One code analyzer should recognize instructions that modify the stack pointer, and possibly instructions that save registers in memory, so that we can unwind the stack in (library or assembly) functions that don't have stack frame symbolic information from the compiler.

The analysis of the code analyzer output can be implemented in a target-independent way.

Register description

This is can be mostly data driven, and associates names and expressions to target locations. Most processor registers will just have a name and a size association. Some bit-oriented processor registers (e.g. status/flags registers) may have rules to extract/insert information from specific register bits, or to describe the data stored in the register in a special way (e.g. floating-point registers, or packed / vector registers)

Target access

Obviously all debuggers must be able to communicate with the target system, the system where the target program will be executed.

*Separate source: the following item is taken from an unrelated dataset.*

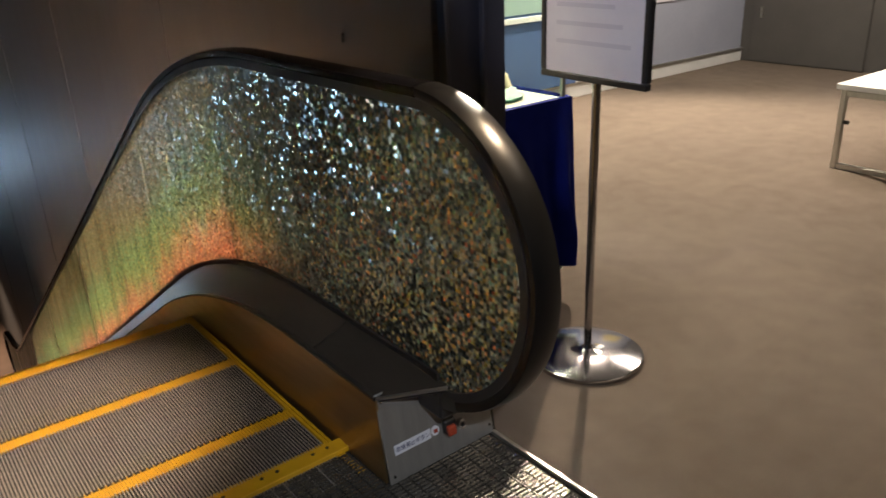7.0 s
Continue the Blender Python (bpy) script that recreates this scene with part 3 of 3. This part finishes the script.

This typically involves the use of some form of protocol, which is specified by the physical interface to the target system. OEM vendors specify the protocol their probes (JTAG, BDM, Monitor etc.) uses.
An instruction set simulator can also be provided to simulate a physical target.
Host systems may allow direct control of application through some form of API (ptrace( ) and /proc on Unix systems, the Debug API on Windows systems).
On systems that allow multiple process execution, there should be a way to specify which process the debugger wants to debug, allowing for multi-process and/or multi-core debugging.

ABI description

Support for the display of actual parameters, extended types and execution of target functions requires the description of the ABI used by the compiler when it created the target program.
Advanced debugging of regular applications can benefit from the knowledge of how the target system handles threads (so as to show the context of different threads).
Advanced debugging of C++ applications may require the description of how exceptions (try-catch blocks) are handled.